(Scene script records)
start

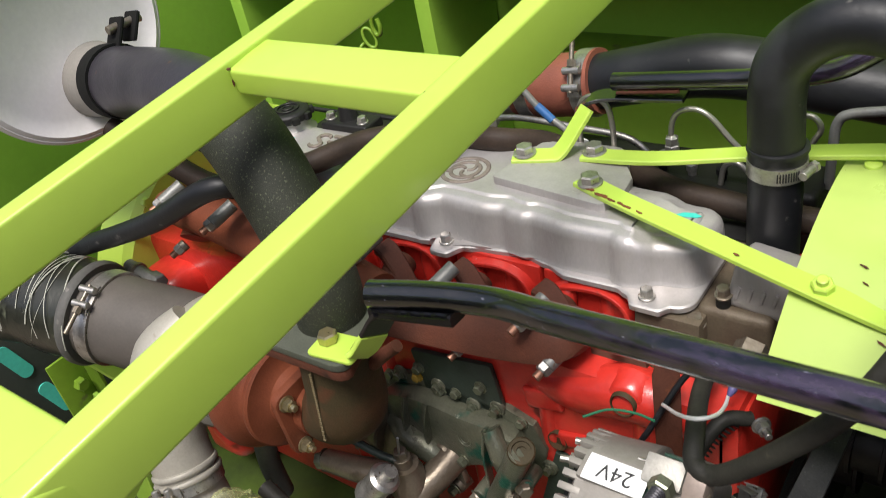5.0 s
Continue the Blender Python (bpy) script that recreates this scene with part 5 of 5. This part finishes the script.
part("end_plate", ribbon(bmnew(), [(-0.555, 0.672, 1.276), (-0.538, 0.682, 1.290), (-0.515, 0.688, 1.2945), (-0.47, 0.69, 1.2975), (-0.425, 0.69, 1.3015)], 0.022, 0.005, (0, 1, 0.2)), BLACK_WORN_SHEEN, stay2, "flat welded plate with rust")
part("weld_bead", tube(bmnew(), [(-0.505 + 0.0058 * k, 0.682, 1.3008 + 0.0007 * k + 0.0006 * (k % 2)) for k in range(14)], 0.0022, 8, 2), RUST, stay2, "rust-stained weld")


def line_pipe(pts, r, label, mat=None, nut=None, kind="fuel_pipe"):
    t = thing(kind, pts[0], label, "pipe", "steel fuel pipes")
    part("pipe", tube(bmnew(), pts, r, 12, 8), mat or LINE_STEEL, t)
    if nut:
        p = Vector(nut)
        bm = lathe(bmnew(), p, (0, 0, 1), [(0, 0), (0, 0.009), (0.012, 0.009), (0.013, 0.0078), (0.022, 0.0078), (0.024, 0.005), (0.026, 0)], 6)
        part("union_nut", bm, ZINC, t, sharp=25)
    return t


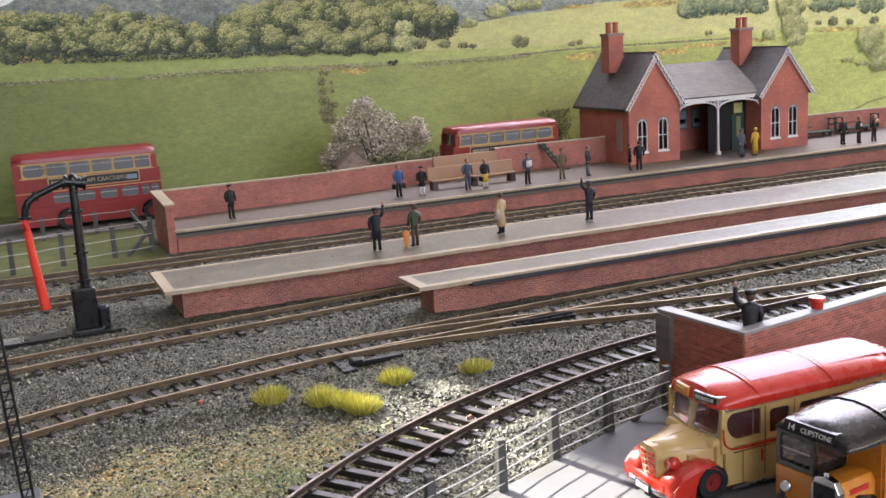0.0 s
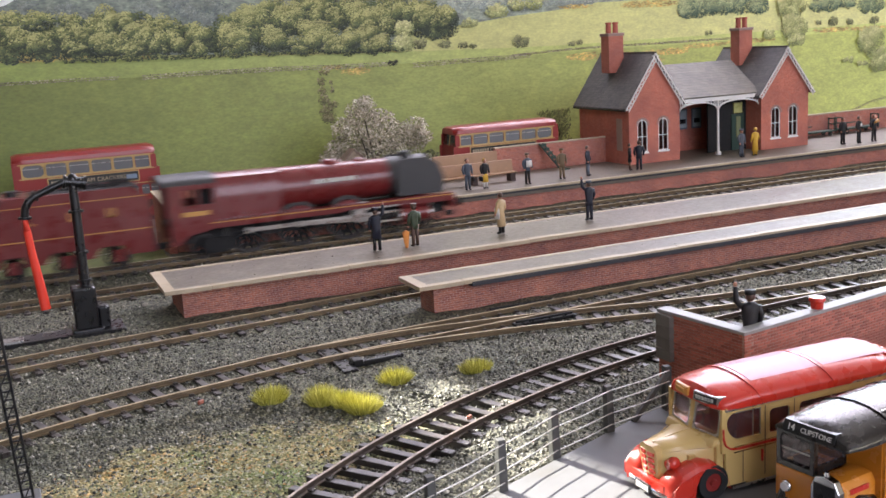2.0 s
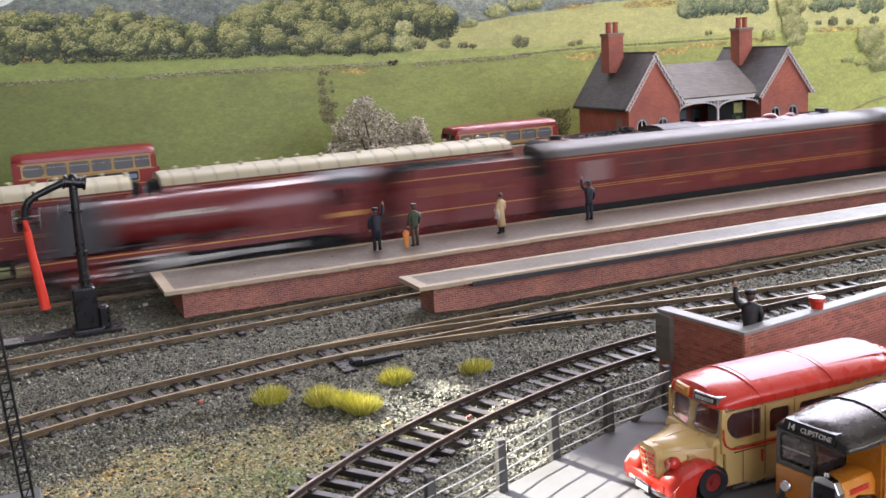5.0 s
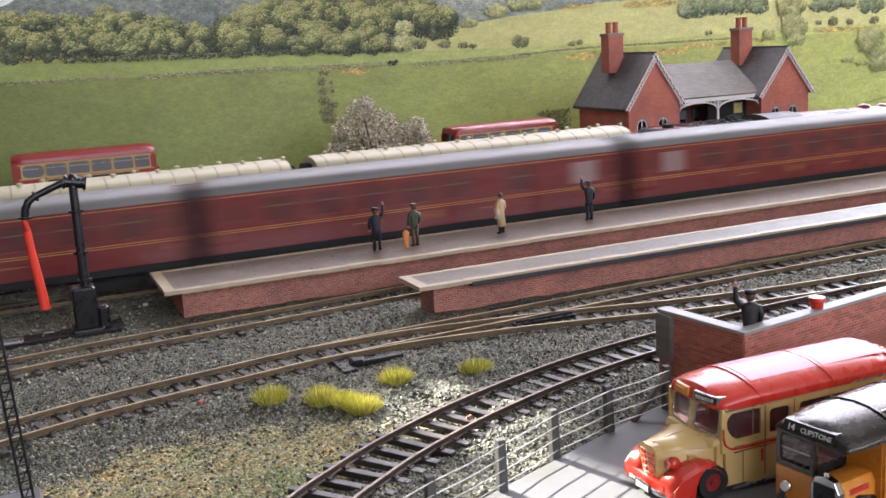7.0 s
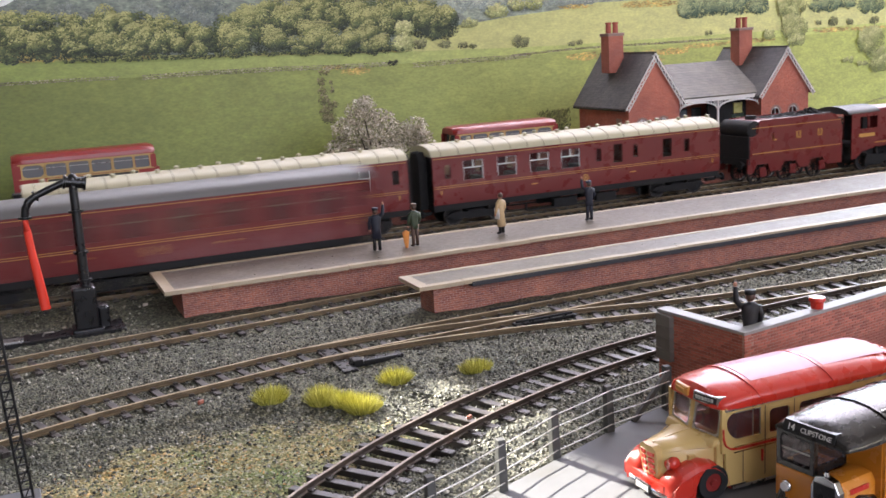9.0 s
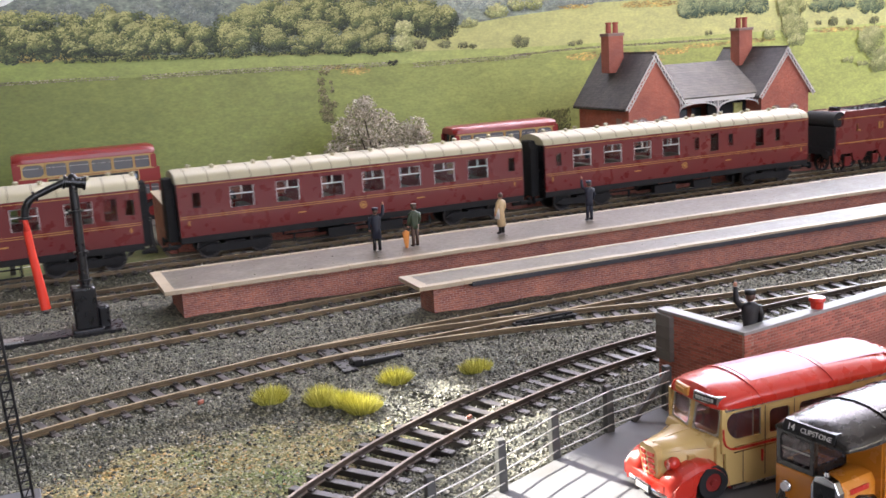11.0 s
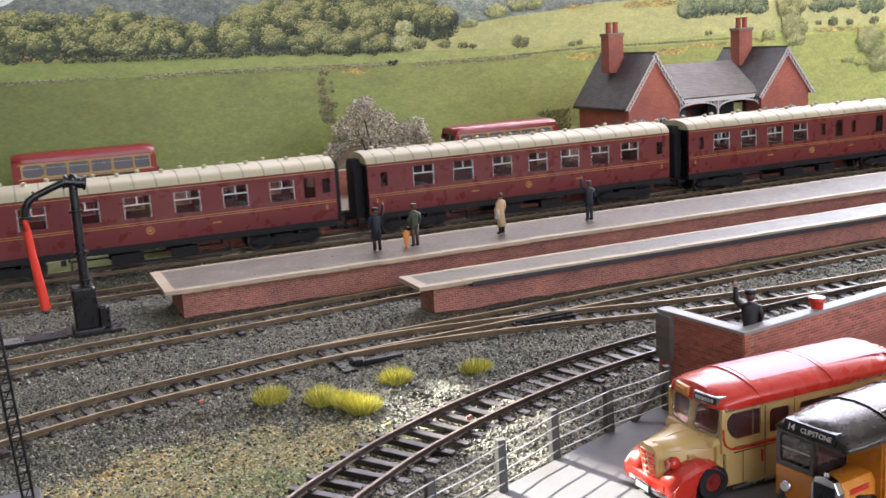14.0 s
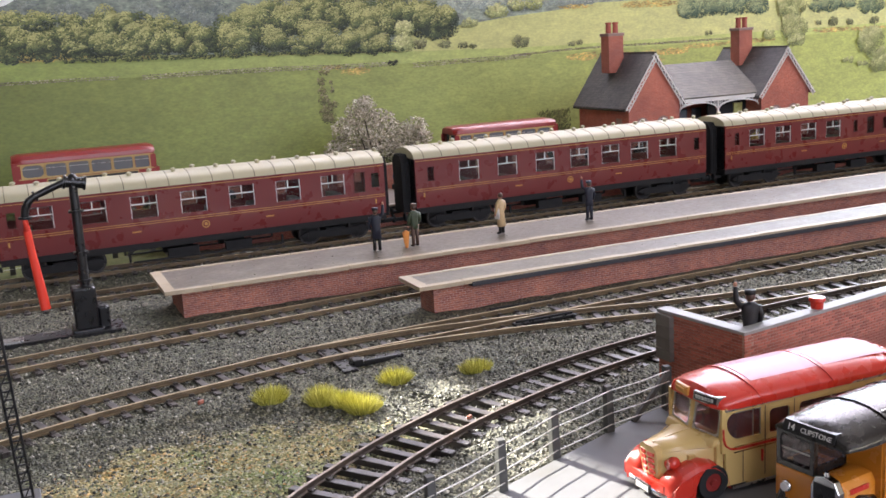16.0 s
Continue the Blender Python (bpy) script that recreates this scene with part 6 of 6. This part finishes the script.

end

[Exercise aim]
Keep the pictures out and write out the records exactly.

[Answer in full]
5.0 s
Continue the Blender Python (bpy) script that recreates this scene with part 5 of 5. This part finishes the script.
part("end_plate", ribbon(bmnew(), [(-0.555, 0.672, 1.276), (-0.538, 0.682, 1.290), (-0.515, 0.688, 1.2945), (-0.47, 0.69, 1.2975), (-0.425, 0.69, 1.3015)], 0.022, 0.005, (0, 1, 0.2)), BLACK_WORN_SHEEN, stay2, "flat welded plate with rust")
part("weld_bead", tube(bmnew(), [(-0.505 + 0.0058 * k, 0.682, 1.3008 + 0.0007 * k + 0.0006 * (k % 2)) for k in range(14)], 0.0022, 8, 2), RUST, stay2, "rust-stained weld")


def line_pipe(pts, r, label, mat=None, nut=None, kind="fuel_pipe"):
    t = thing(kind, pts[0], label, "pipe", "steel fuel pipes")
    part("pipe", tube(bmnew(), pts, r, 12, 8), mat or LINE_STEEL, t)
    if nut:
        p = Vector(nut)
        bm = lathe(bmnew(), p, (0, 0, 1), [(0, 0), (0, 0.009), (0.012, 0.009), (0.013, 0.0078), (0.022, 0.0078), (0.024, 0.005), (0.026, 0)], 6)
        part("union_nut", bm, ZINC, t, sharp=25)
    return t


0.0 s
2.0 s
5.0 s
7.0 s
9.0 s
11.0 s
14.0 s
16.0 s
Continue the Blender Python (bpy) script that recreates this scene with part 6 of 6. This part finishes the script.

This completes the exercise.